Berlin's Senate Department for Urban Development and Housing confirmed earlier this year that a citywide audit of public digital asset libraries had uncovered tens of thousands of duplicate image files spread across at least fourteen municipal databases. The problem did not appear overnight. It accumulated across nearly two decades of disconnected digitisation drives, rushed procurement cycles and a persistent failure to enforce common file-naming standards across Bezirke.
The timing matters. Berlin is in the middle of a broader push to modernise its public-facing digital infrastructure, partly driven by the coalition agreement signed by the SPD-led Senate in late 2023, which earmarked funds for what officials described as a unified smart-city data backbone. Duplicate image files are not merely a storage annoyance — they slow content management systems, inflate licensing costs for stock imagery and create versioning chaos when planners, communications teams and transport authorities all pull from separate pools without knowing which copy is current.
How the Duplication Happened
Trace the problem back to roughly 2007 and 2008, when individual Bezirke began their own digitisation programmes without a central registry. Mitte and Friedrichshain-Kreuzberg, both with active tourism and urban-development communication teams, built separate image archives that frequently drew from the same press releases issued by Senatsverwaltung departments. When the BVG — the city's public transport operator — launched its own communications overhaul around 2014 and 2015, it imported thousands of images from third-party agencies, many of which overlapped with files already held by Berliner Morgenpost's syndication partners and reused inside city hall portals.
The Koordinierungsstelle für IT (ITDZ Berlin), the state-owned technology service provider based in Mitte, was nominally responsible for setting data standards across departments. But enforcement was patchy. Without a mandatory metadata schema, files arrived in systems labelled inconsistently — the same aerial photograph of Tempelhofer Feld might exist under five different filenames across three different servers, each with a slightly different compression level and no shared identifier.
The Wikimedia Deutschland office on Tempelhofer Ufer and the Zentralarchiv der Staatlichen Museen zu Berlin both flagged the issue separately in internal working groups during 2021, noting that public-domain images being uploaded to open platforms were generating flagged duplicates at rates that disrupted community review queues. Neither institution had the mandate to fix what was, fundamentally, a city-government data-governance problem.

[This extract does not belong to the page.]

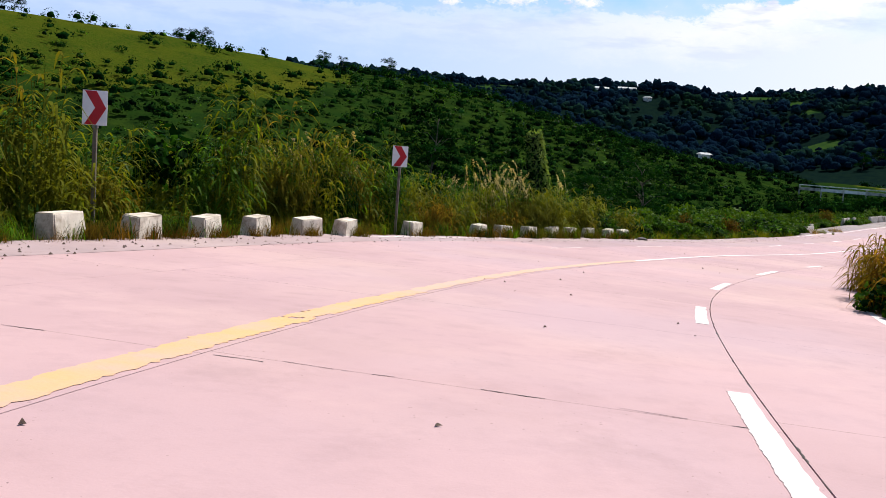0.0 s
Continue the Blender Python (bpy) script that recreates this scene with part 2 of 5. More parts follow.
def canopy_mat():
    """Crowns seen from far off: dark and lumpy, blue haze in the base colour, sunlit green painted in patches."""
    m, k = material("far_canopy")
    geo = k.add("ShaderNodeNewGeometry")
    pos = geo.outputs["Position"]
    # bluish base tones carry the distance haze
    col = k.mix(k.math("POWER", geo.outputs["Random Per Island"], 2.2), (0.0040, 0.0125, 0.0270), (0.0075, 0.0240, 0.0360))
    # green noise patches painted in as sunlit canopy
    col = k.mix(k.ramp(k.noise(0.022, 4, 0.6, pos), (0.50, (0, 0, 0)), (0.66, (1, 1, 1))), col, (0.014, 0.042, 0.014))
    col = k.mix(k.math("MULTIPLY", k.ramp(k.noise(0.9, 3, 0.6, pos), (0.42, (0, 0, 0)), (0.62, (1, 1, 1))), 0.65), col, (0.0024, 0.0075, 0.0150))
    return finish(m, k, col, 0.9, k.noise(0.8, 4, 0.7, pos), 1.2, 1.0, 0.0)


SLAB = concrete_mat("pale_concrete", (0.545, 0.355, 0.362), (0.440, 0.284, 0.292), 0.95)
SLAB_EVEN = concrete_mat("even_pale_concrete", (0.545, 0.358, 0.362), (0.450, 0.292, 0.298), 0.5, 0.14)
SLAB_PITTED = concrete_mat("pitted_concrete", (0.535, 0.350, 0.356), (0.430, 0.278, 0.286), 0.95, 0.36, 0.34)
SLAB_WORN = concrete_mat("greyer_concrete", (0.470, 0.325, 0.334), (0.380, 0.260, 0.268), 0.95)
SHOULDER = concrete_mat("grey_shoulder", (0.33, 0.27, 0.265), (0.25, 0.20, 0.20), 0.7)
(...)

What a Fix Actually Looks Like
The current remediation effort is being coordinated through ITDZ Berlin in partnership with a procurement framework managed under the Senate Chancellery. The approach involves deploying perceptual hashing — a technique that identifies visually identical or near-identical images regardless of filename or format — across participating databases. Pilot runs completed in the first quarter of 2026 reportedly processed around 400,000 files across four departments, flagging roughly 60,000 as candidates for consolidation or deletion, according to documentation circulated at a February working group session obtained by The Daily Berlin.
Cost is a real factor. Cloud storage in Berlin's municipal environment runs under long-term contracts with tiered pricing; unnecessary duplication across hot-storage tiers adds up. Beyond storage, each department that holds redundant files must also clear licensing provenance separately — a legal bottleneck that the Senate's legal services unit, Senatsverwaltung für Justiz, has been asked to help streamline through a standardised clearance template.
For residents and businesses interacting with city portals — whether filing planning applications through the FIS-Broker geoinformation platform or accessing press image libraries for community journalism — the practical effect of duplicate replacement should eventually be faster-loading pages and fewer broken image links. Departments have been given a target of completing primary deduplication by the end of the third quarter of 2026. Whether the underlying metadata standards get locked down before the next round of procurement contracts begin in early 2027 will determine whether Berlin finds itself, in another decade, counting duplicates all over again.